McPherson cites a letter from Gen. Howell Cobb from January 8, 1865, that expressed why a slaveowners republic looked so dimly on the idea:

... the proposition to make soldiers of our slaves is the most pernicious idea that has been suggested since the war began. ... My first hour of despondency will be the one in which that policy shall be adopted. You cannot make soldiers of slaves, nor slaves of soldiers. ... The day you make soldiers of them is the beginning of the end of the [Confederate] revolution. If slaves will make good soldiers our whole theory of slavery is wrong. (my emphasis)
As McPherson points out:

But even as late as January 1865, there was still considerable opposition in the South to the idea of arming the slaves. After all, the Confederacy had gone to war to defend a social and political system based on slavery, and to accept [Judah] Benjamin's proposal would be to subvert the very cause for which the South was fighting. (my emphasis)
Yep. That's sums it up well.

What is particular intriguing to me about the pleas from Benjamin and Clebourne is their recognition of how effective the Emancipation Proclamation and the Union's arming of black soldiers had been. Benjamin wrote in December of 1864:

The negroes will certainly be made to fight against us if not armed for our defense. The drain of that source of our strength is steadily fatal, and irreversible by any other expedient than that of arming the slaves as an auxiliary force.
Once word about the Emancipation Proclamation got out to the slaves in the South, large numbers of them began deserting their former plantations. Even before that times, slaves in the vicinity of the Union Army would come acroos the Federal lines to seek refuge with the American troops.

When large numbers of slaves started leaving the plantations, that in itself was a severe blow to the Confederate economy, which was heavily dependent on slave labor.

Clebourne's report is even more specific, and it was considerably earlier than the plea from Benjamin (Dec. 1964) and Robert E. Lee's recommendation of it as a desperation measure (Jan. 1865).

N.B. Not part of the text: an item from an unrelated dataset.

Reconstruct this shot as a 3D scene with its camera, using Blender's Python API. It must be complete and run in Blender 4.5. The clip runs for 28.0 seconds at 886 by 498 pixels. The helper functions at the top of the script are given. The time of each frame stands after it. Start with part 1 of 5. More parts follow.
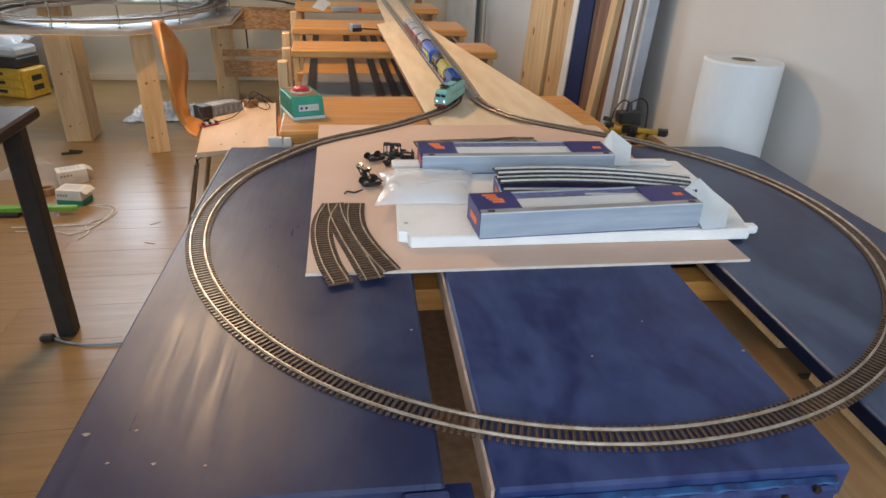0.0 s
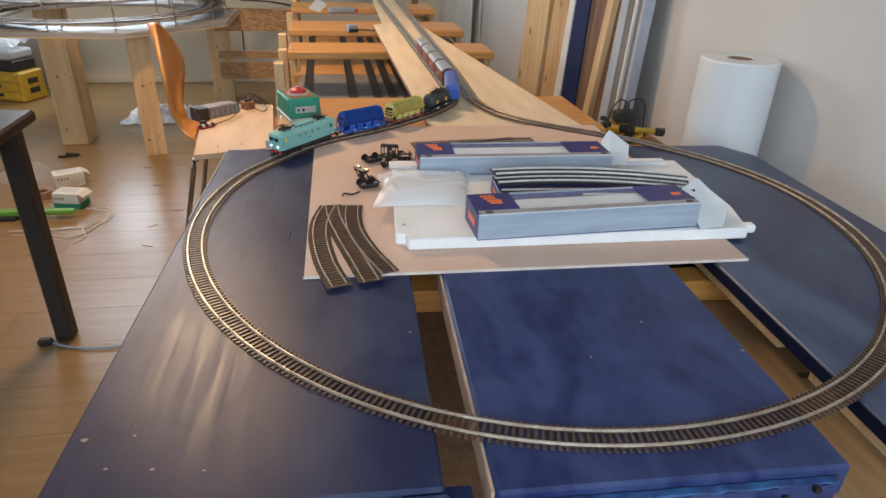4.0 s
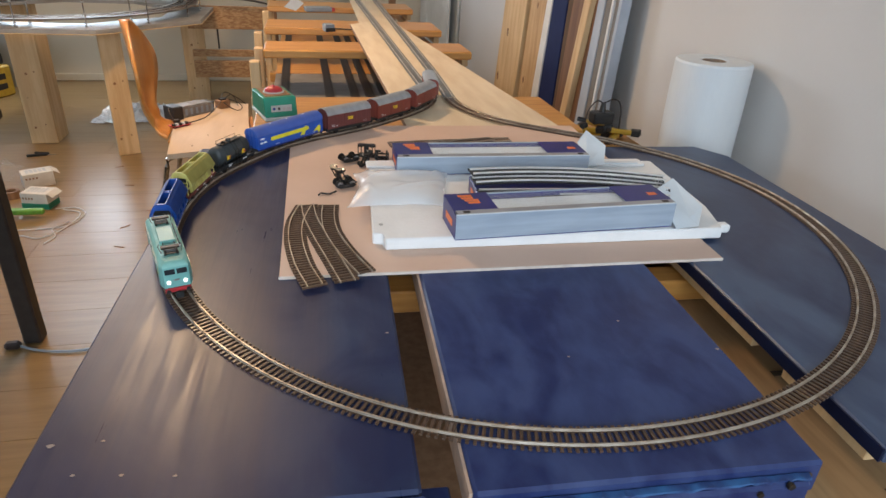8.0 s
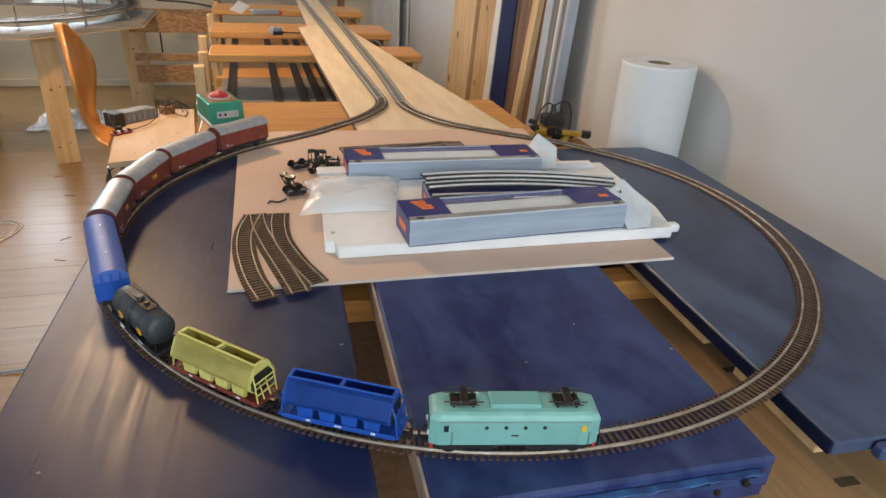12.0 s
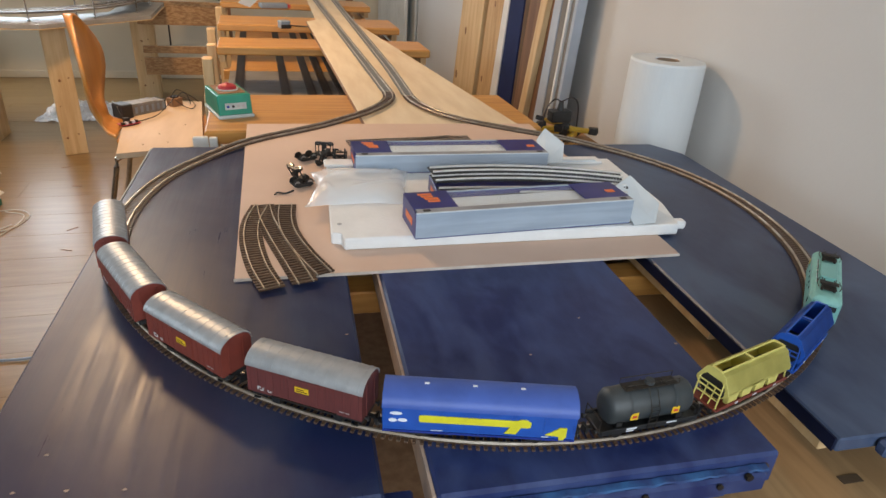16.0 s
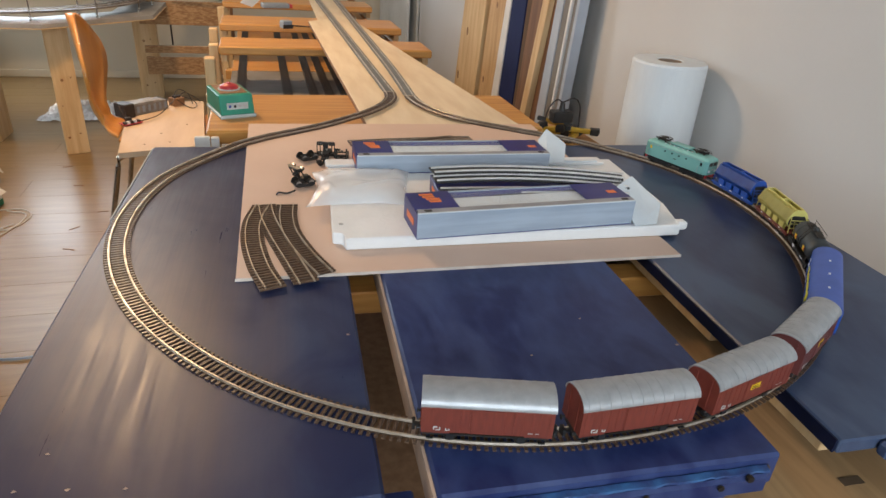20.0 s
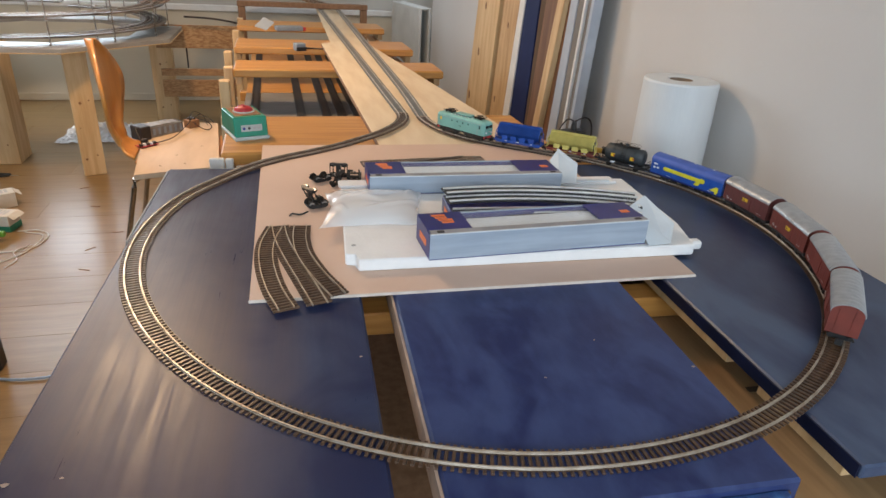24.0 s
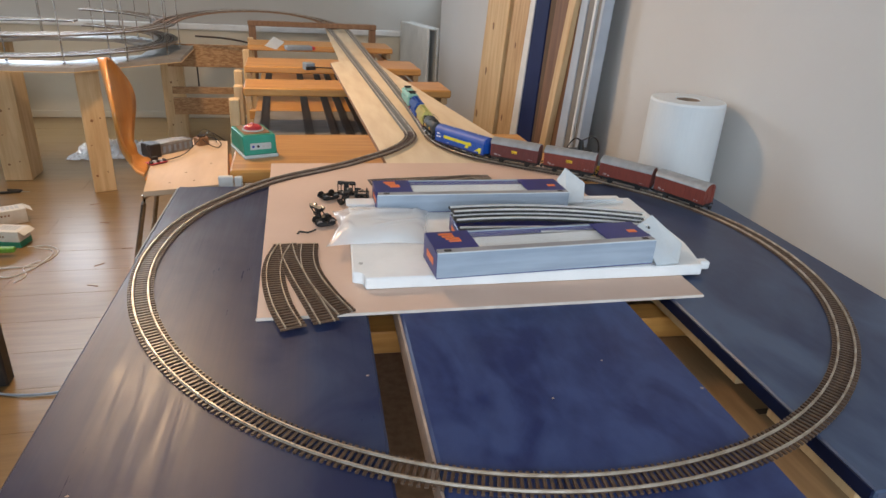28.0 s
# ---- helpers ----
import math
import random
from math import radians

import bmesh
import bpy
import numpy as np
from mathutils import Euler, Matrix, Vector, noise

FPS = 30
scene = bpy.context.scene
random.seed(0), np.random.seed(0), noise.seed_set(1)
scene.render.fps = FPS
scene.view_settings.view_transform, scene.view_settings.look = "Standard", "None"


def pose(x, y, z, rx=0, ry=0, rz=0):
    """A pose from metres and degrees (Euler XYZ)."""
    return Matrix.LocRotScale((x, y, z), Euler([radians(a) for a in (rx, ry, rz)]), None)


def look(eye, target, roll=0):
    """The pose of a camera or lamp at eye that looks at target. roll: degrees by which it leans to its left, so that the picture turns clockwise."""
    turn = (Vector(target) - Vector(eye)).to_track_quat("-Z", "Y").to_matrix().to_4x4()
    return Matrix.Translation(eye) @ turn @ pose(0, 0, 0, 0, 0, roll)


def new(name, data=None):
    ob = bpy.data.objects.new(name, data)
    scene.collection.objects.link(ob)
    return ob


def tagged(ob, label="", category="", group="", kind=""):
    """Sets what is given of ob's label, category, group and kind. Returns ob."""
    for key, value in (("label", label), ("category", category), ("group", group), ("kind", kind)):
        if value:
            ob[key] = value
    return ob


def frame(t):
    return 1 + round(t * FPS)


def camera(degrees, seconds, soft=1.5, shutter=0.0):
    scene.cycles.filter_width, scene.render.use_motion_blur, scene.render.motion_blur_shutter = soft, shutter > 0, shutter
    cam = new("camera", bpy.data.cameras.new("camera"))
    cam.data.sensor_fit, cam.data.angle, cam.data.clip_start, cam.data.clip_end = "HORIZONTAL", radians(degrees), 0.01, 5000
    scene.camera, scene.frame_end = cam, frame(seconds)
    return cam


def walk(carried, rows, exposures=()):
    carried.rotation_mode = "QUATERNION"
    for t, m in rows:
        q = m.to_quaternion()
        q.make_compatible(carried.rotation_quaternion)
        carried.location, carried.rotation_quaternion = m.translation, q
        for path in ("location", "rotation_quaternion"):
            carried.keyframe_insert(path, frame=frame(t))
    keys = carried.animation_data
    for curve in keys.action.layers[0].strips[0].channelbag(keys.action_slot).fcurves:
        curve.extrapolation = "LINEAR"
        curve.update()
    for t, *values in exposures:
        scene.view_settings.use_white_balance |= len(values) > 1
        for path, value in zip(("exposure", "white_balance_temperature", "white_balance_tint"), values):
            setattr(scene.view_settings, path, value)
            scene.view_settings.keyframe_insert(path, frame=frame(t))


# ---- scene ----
cam = camera(70.2, 28.0)
PATH = [
    (0, (-0.126, -0.898, 0.396), (-0.136, 0.88, -0.52), 2.4),
    (0.5, (-0.126, -0.899, 0.396), (-0.14, 0.879, -0.521), 2.4),
    (1, (-0.127, -0.898, 0.396), (-0.14, 0.879, -0.522), 2.4),
    (1.5, (-0.126, -0.897, 0.397), (-0.138, 0.881, -0.52), 2.2),
    (2, (-0.126, -0.897, 0.398), (-0.135, 0.882, -0.516), 2.0),
    (2.5, (-0.125, -0.896, 0.399), (-0.131, 0.884, -0.515), 1.9),
    (3, (-0.126, -0.896, 0.399), (-0.132, 0.882, -0.516), 1.9),
    (3.5, (-0.126, -0.896, 0.397), (-0.133, 0.882, -0.519), 2.0),
    (5.5, (-0.125, -0.894, 0.398), (-0.104, 0.887, -0.512), 2.2),
    (6, (-0.124, -0.892, 0.398), (-0.087, 0.889, -0.51), 2.2),
    (6.5, (-0.124, -0.893, 0.399), (-0.073, 0.887, -0.512), 2.3),
    (7, (-0.125, -0.892, 0.397), (-0.067, 0.887, -0.515), 2.6),
    (7.5, (-0.125, -0.892, 0.395), (-0.063, 0.886, -0.518), 2.8),
    (8, (-0.125, -0.892, 0.394), (-0.06, 0.888, -0.517), 3.0),
    (8.5, (-0.126, -0.892, 0.395), (-0.053, 0.887, -0.516), 3.1),
    (9, (-0.126, -0.89, 0.394), (-0.044, 0.891, -0.512), 3.1),
    (9.5, (-0.125, -0.889, 0.394), (-0.034, 0.892, -0.51), 3.0),
    (10, (-0.125, -0.888, 0.393), (-0.016, 0.894, -0.508), 3.3),
    (10.5, (-0.125, -0.885, 0.393), (0.011, 0.896, -0.506), 3.5),
    (11, (-0.124, -0.883, 0.394), (0.035, 0.898, -0.501), 3.4),
    (11.5, (-0.122, -0.882, 0.394), (0.06, 0.899, -0.499), 3.4),
    (12, (-0.122, -0.88, 0.394), (0.081, 0.896, -0.503), 3.5),
    (12.5, (-0.122, -0.88, 0.393), (0.086, 0.894, -0.507), 3.5),
    (14.5, (-0.123, -0.883, 0.391), (0.075, 0.888, -0.517), 3.9),
    (15, (-0.123, -0.883, 0.391), (0.072, 0.888, -0.518), 4.0),
    (15.5, (-0.123, -0.884, 0.39), (0.067, 0.888, -0.517), 4.1),
    (16, (-0.124, -0.884, 0.39), (0.065, 0.889, -0.517), 4.1),
    (16.5, (-0.124, -0.884, 0.39), (0.065, 0.889, -0.517), 4.1),
    (17, (-0.124, -0.883, 0.391), (0.067, 0.89, -0.515), 4.1),
    (17.5, (-0.123, -0.883, 0.391), (0.068, 0.891, -0.511), 4.0),
    (18, (-0.123, -0.883, 0.392), (0.07, 0.892, -0.51), 3.9),
    (18.5, (-0.123, -0.883, 0.392), (0.071, 0.892, -0.51), 3.9),
    (19, (-0.123, -0.883, 0.392), (0.07, 0.891, -0.512), 3.9),
    (19.5, (-0.124, -0.883, 0.391), (0.066, 0.889, -0.515), 4.1),
    (20, (-0.124, -0.884, 0.39), (0.061, 0.889, -0.516), 4.2),
    (20.5, (-0.125, -0.884, 0.39), (0.053, 0.89, -0.516), 4.3),
    (21, (-0.125, -0.884, 0.39), (0.046, 0.891, -0.515), 4.2),
    (21.5, (-0.126, -0.885, 0.39), (0.039, 0.892, -0.512), 4.2),
    (23.5, (-0.124, -0.882, 0.394), (0.032, 0.913, -0.473), 3.3),
    (24, (-0.125, -0.882, 0.393), (0.021, 0.919, -0.464), 3.4),
    (24.5, (-0.126, -0.883, 0.393), (0.012, 0.921, -0.458), 3.5),
    (25, (-0.127, -0.884, 0.393), (0.004, 0.925, -0.451), 3.7),
    (25.5, (-0.127, -0.884, 0.393), (0.001, 0.927, -0.445), 3.9),
    (26, (-0.128, -0.884, 0.393), (0.001, 0.93, -0.44), 3.9),
    (26.5, (-0.127, -0.883, 0.394), (0.005, 0.933, -0.433), 3.7),
    (27, (-0.126, -0.882, 0.395), (0.005, 0.938, -0.424), 3.5),
    (27.5, (-0.126, -0.881, 0.395), (0.003, 0.944, -0.413), 3.3),
    (28, (-0.126, -0.882, 0.395), (-0.002, 0.943, -0.413), 3.4),
]
TONES = [(0, -0.06, 6330, 10), (8, -0.06, 6350, 10), (10.5, -0.06, 6650, 10), (12, -0.06, 6750, 10), (20, -0.06, 6720, 10), (24, -0.06, 6500, 10), (27, -0.06, 6330, 10), (28, -0.06, 6330, 10)]
walk(cam, [(t, look(eye, target, roll)) for t, eye, target, roll in PATH], TONES)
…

Clebourne's report was from January 2, 1964:

... slavery, from being one of our chief sources of strength at the commencement of the war, has now become, in a military point of view, one of our chief sources of weakness. ...

Apart from the assistance that home and foreign prejudice against slavery has given to the North, slavery is a source of great strength to the enemy in a purely military point of view, by supplying him with an army from our granaries; but it is our most vulnerable point, a continued embarrassment, and in some respects an insidious weakness. ... All along the lines slavery is comparatively valueless to us for labor, but of great and increasing worth to the enemy for information. It is an omnipresent spy system, pointing out our valuable men to the enemy, revealing our positions, purposes, and resources. ... (my emphasis)
For once, this wwas not just chronic Southern white paranoia asserting itself. Slaves did act as Union spies.

He further wrote of the virtues of his proposal to enlist slaves with a guarantee of freedom if they serve in the army:

The measure will at one blow strip the enemy of foreign sympathy and assistance, and transfer them to the South; it will dry up two of his three sources of recruiting; it will take from his negro army the only motive it could have to fight against the South, and will probably cause much of it to desert over to us. ... It would instantly remove all the vulnerability, embarrassment, and inherent weakness which result from slavery. The approach of the enemy would no longer find every household surrounded by spies. ... There would be no recruits awaiting the enemy with open arms, no complete history of every neighborhood with ready guides, no fear of insurrection in the rear. ... Apart from all other aspects of the question, the necessity for more fighting men is upon us. We can only get a sufficiency by making the negro share the danger and hardships of the war. ... (my emphasis)
The General even recognizes the fighting abilities of African-American Union soldiers, though his praise isn't what you would call wholehearted: "the experience of this war has been so far that half-trained negroes have fought as bravely as many other half-trained Yankees."